Mornings have become my table. At dawn each day, I creep from my bedroom down the hall to the kitchen, where I set my tea to brew and then move to the living room to wait. In the immaculate silence, I watch the world unfurl from shadow. I listen to the sounds of birds, the wind along the eaves, the creak of floorboards and joists and rafters in this small house I call my home. When the tea is ready, I cradle the cup in my palms and inhale the scent of lavender. I place the cup on the living room table. Then I rise to retrieve the bundle that holds the sacred articles of my ceremonial life. I open it and remove my smudging bowl, my eagle wing fan, my rattle, and the four sacred medicines of my people — sage, sweet grass, tobacco, and cedar. I put small pinches of each together in the smudging bowl, which I set upon the table. I close my eyes and breathe for a few moments. Then I light the medicines, using a wooden match, and waft the smoke around and over my head and heart and body with the eagle wing fan. When I am finished, I set the fan on the table, too.

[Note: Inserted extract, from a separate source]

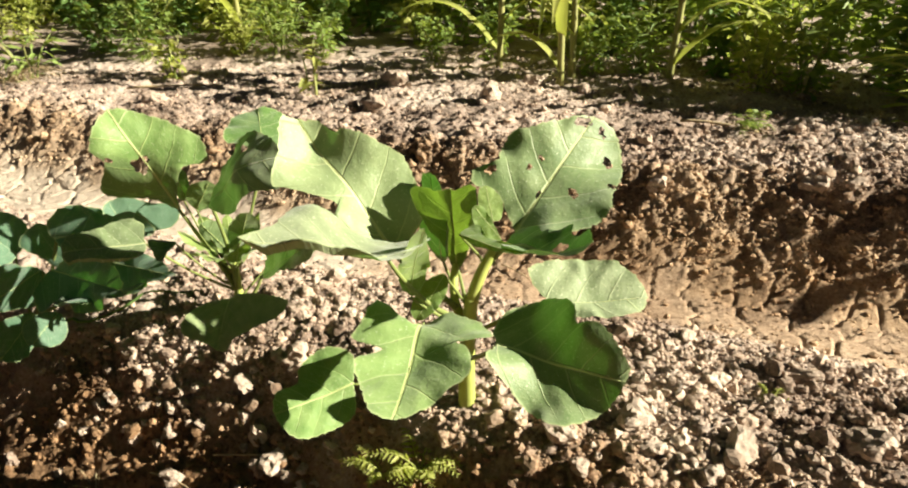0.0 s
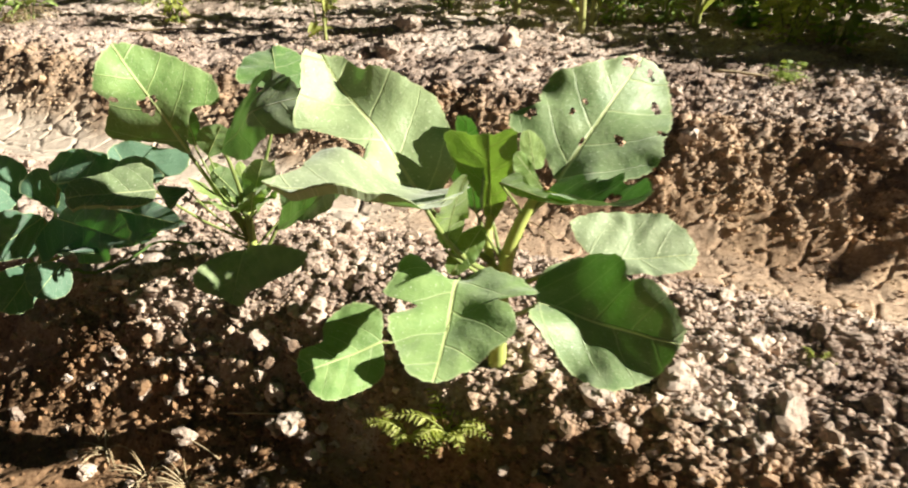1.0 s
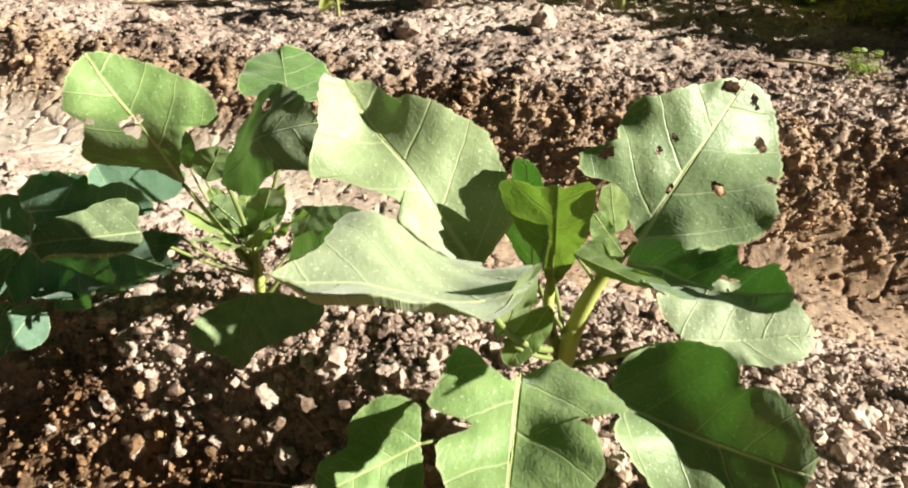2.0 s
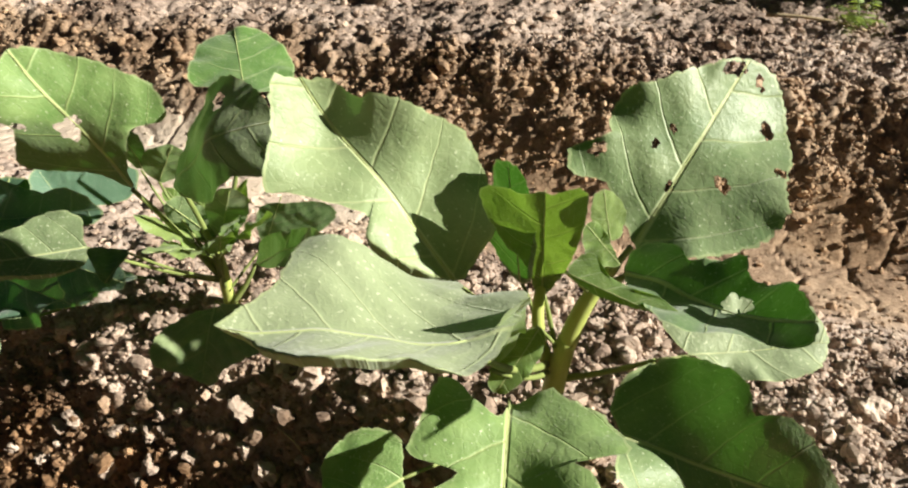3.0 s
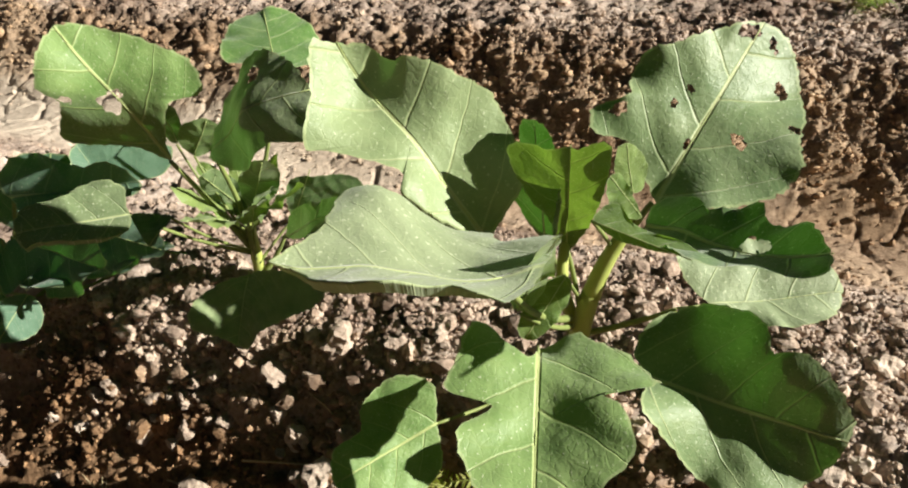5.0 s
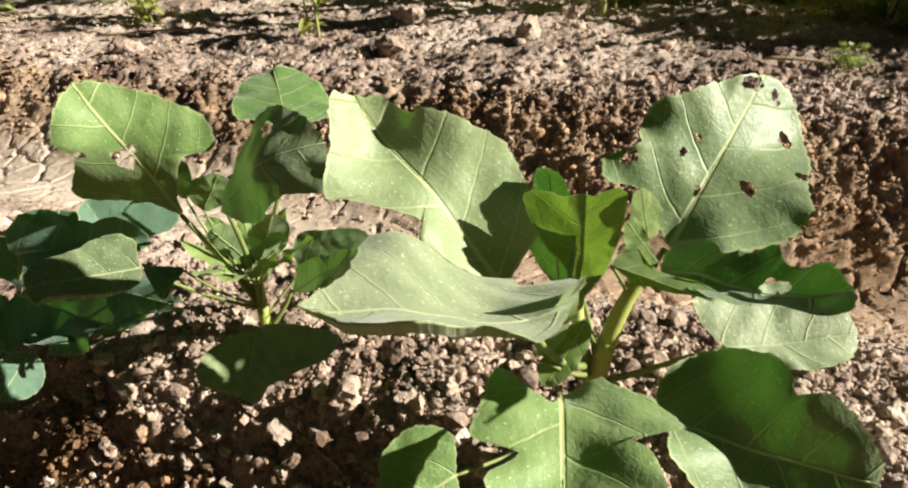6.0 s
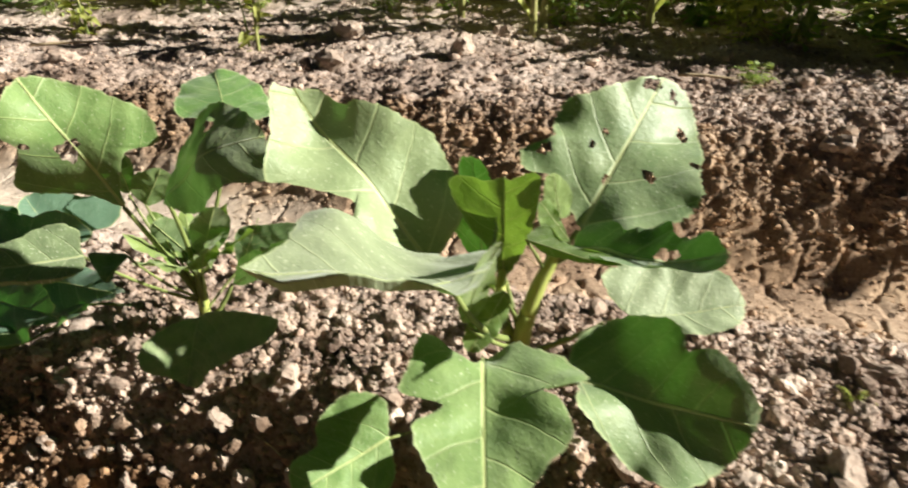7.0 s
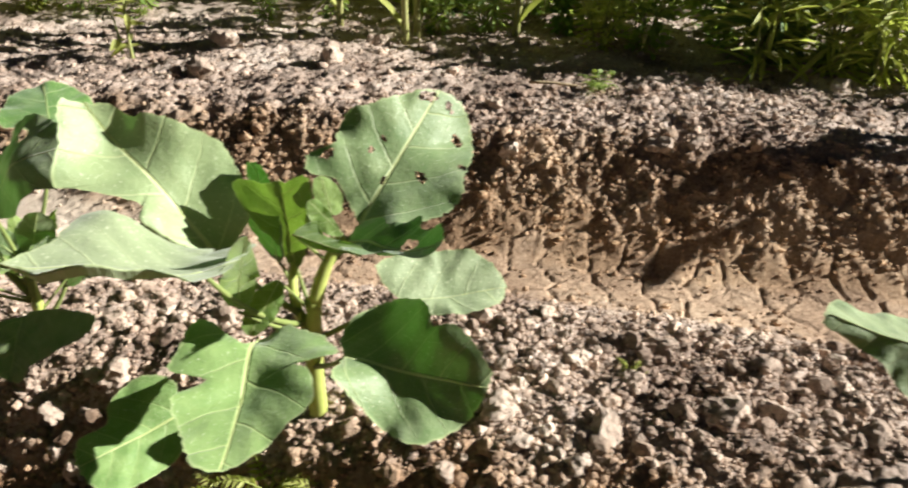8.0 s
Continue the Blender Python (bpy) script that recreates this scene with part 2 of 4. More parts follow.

There are certain spiritually oriented books I read from each morning. I lift the books from the couch beside me and read from them in turn. Then I place the books on the table as well. I close my eyes and consider what the readings have to tell me that day. When I’m ready, I settle deeper into the burgeoning pool of quietude and when I feel calm and centred and at peace, I say a prayer of gratitude for all the blessings that are present in my life. I ask to be guided through the day with the memory of this sacred time, this prayer, the smell of these medicines in the air, and the peace and calm in my heart. I pick up the role Creator has asked me to play in this reality.

The small meditations in this book come from my early mornings at that living room table. Later, at the desk in my writing space, I write the meditations as they come to me, before turning to the writing that is my life and passion and career. A meditation doesn’t come every morning. Sometimes one doesn’t arrive for days. But when my connection to those things on the table has been strongest, when I have been joined to those things completely, the meditations rise unbidden and form themselves on the page almost as if I were taking dictation. I believe they have been conjured in me. Everything I have come to know and rely upon as centring, spiritual, real and valid has its place on that table in my living room. The table is like my life: dented, scarred, battered and worn, but rich and full nonetheless and singing its histories. In that way, mornings themselves have become my table. Enveloped in Ojibway ceremony, protocol and ritual, ringed by strong words on faith, love, resilience, mindfulness and calm, I reclaim myself each morning. I walk out into the world in a position of balance, ready to do what Creator asks of me that day.

The words in this book are embers from the tribal fires that used to burn in our villages. They are embers from the spiritual fires burning in the hearts, minds and souls of great writers on healing and love. They are embers from every story I have ever heard. They are embers from all the relationships that have sustained and defined me. They are heart songs. They are spirit songs. And, shared with you, they become honour songs for the ritual ways that spawned them. Bring these words into your life. Feel them. Sit with them. Use them.